> _WHAT YOU WILL DO_:
Return all the data below as it stands, minus the pictures.

> _GIVEN MATERIAL_:
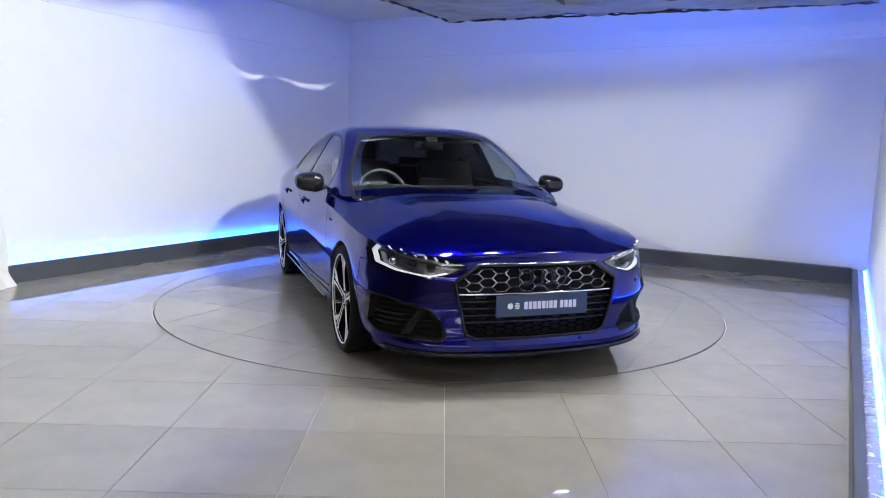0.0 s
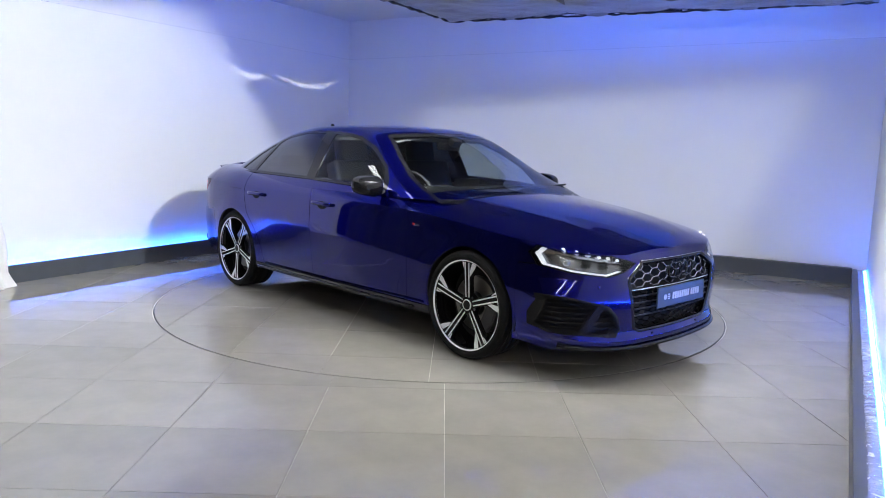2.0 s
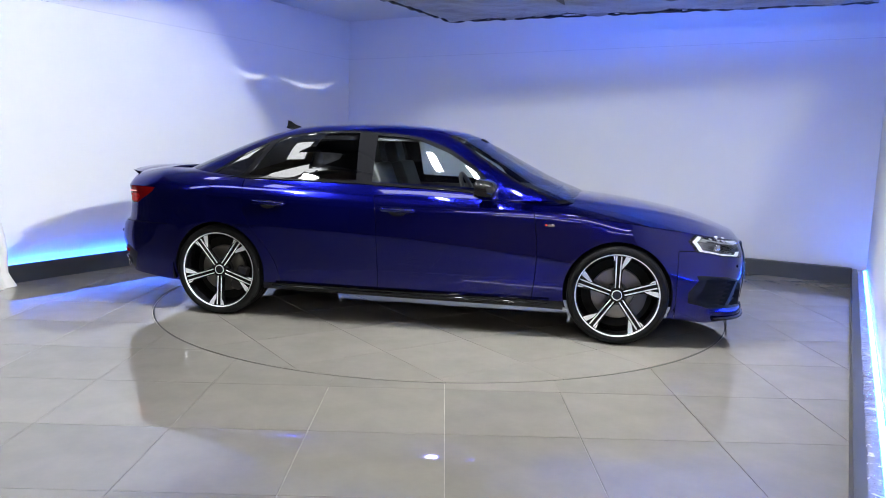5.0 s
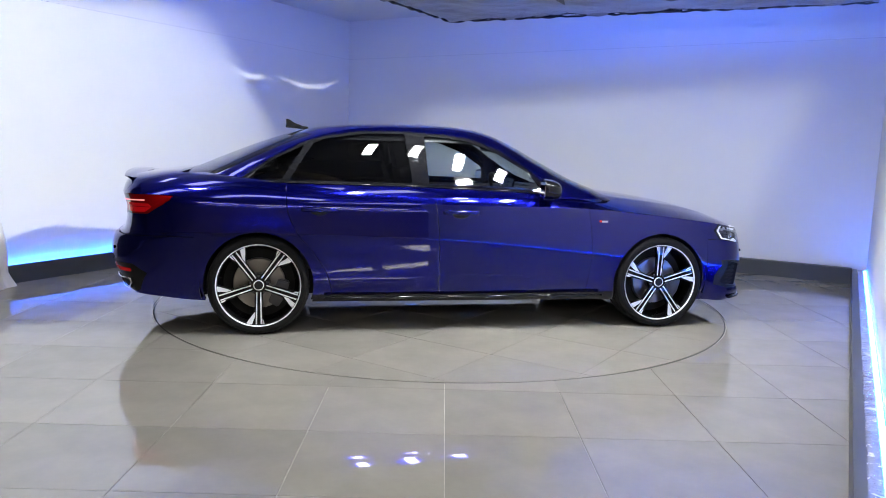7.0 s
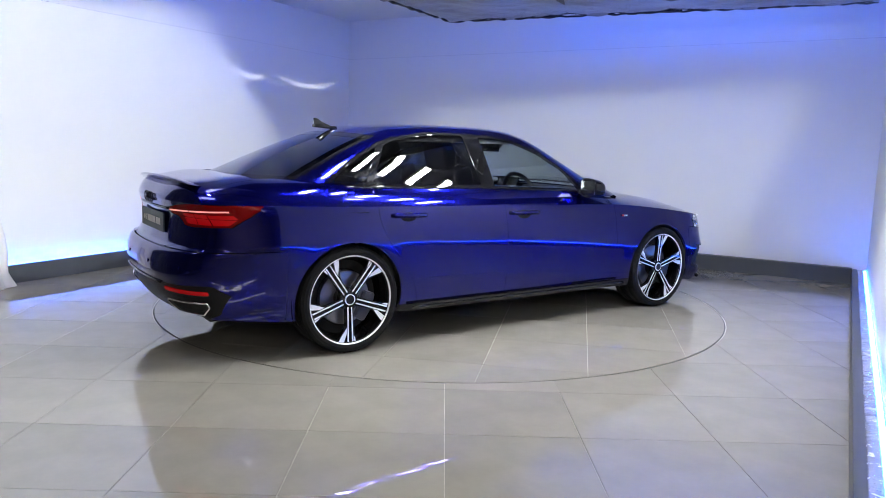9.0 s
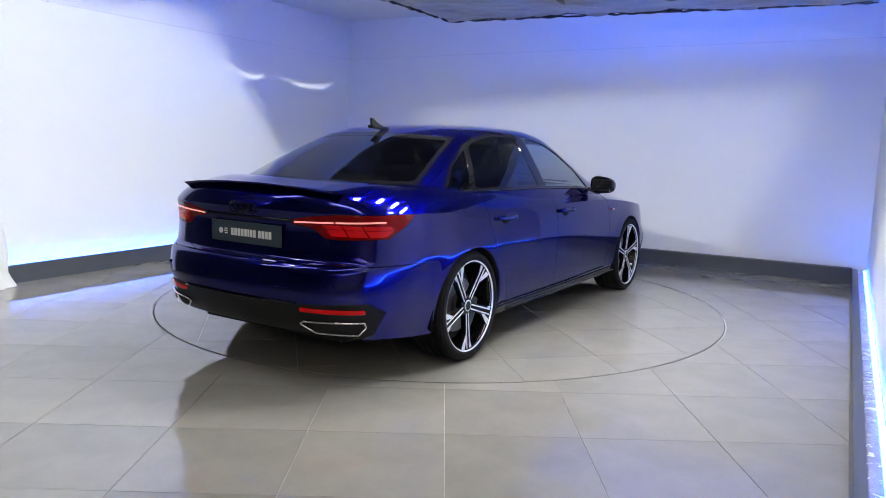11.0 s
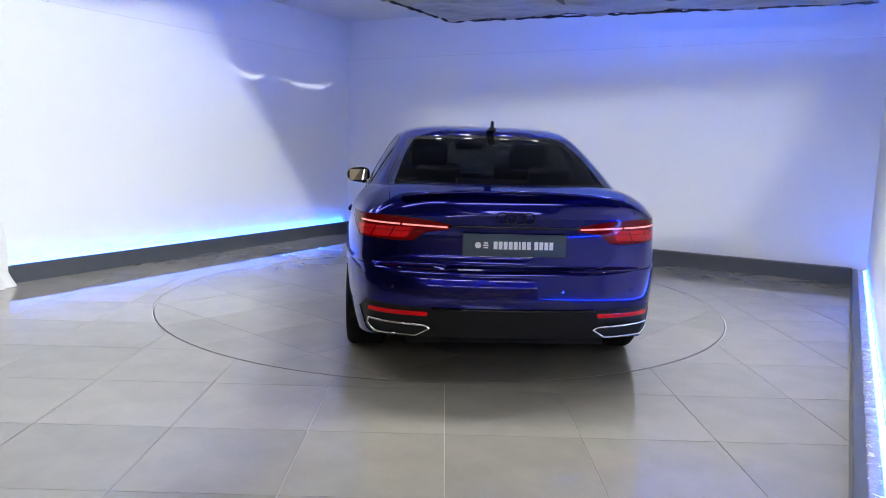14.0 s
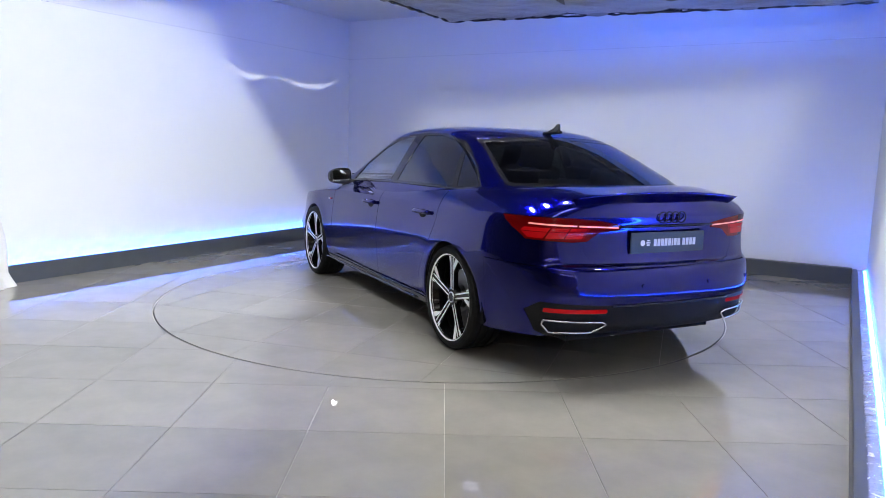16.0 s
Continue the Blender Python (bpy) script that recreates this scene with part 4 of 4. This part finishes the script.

> _SOLUTION_:
0.0 s
2.0 s
5.0 s
7.0 s
9.0 s
11.0 s
14.0 s
16.0 s
Continue the Blender Python (bpy) script that recreates this scene with part 4 of 4. This part finishes the script.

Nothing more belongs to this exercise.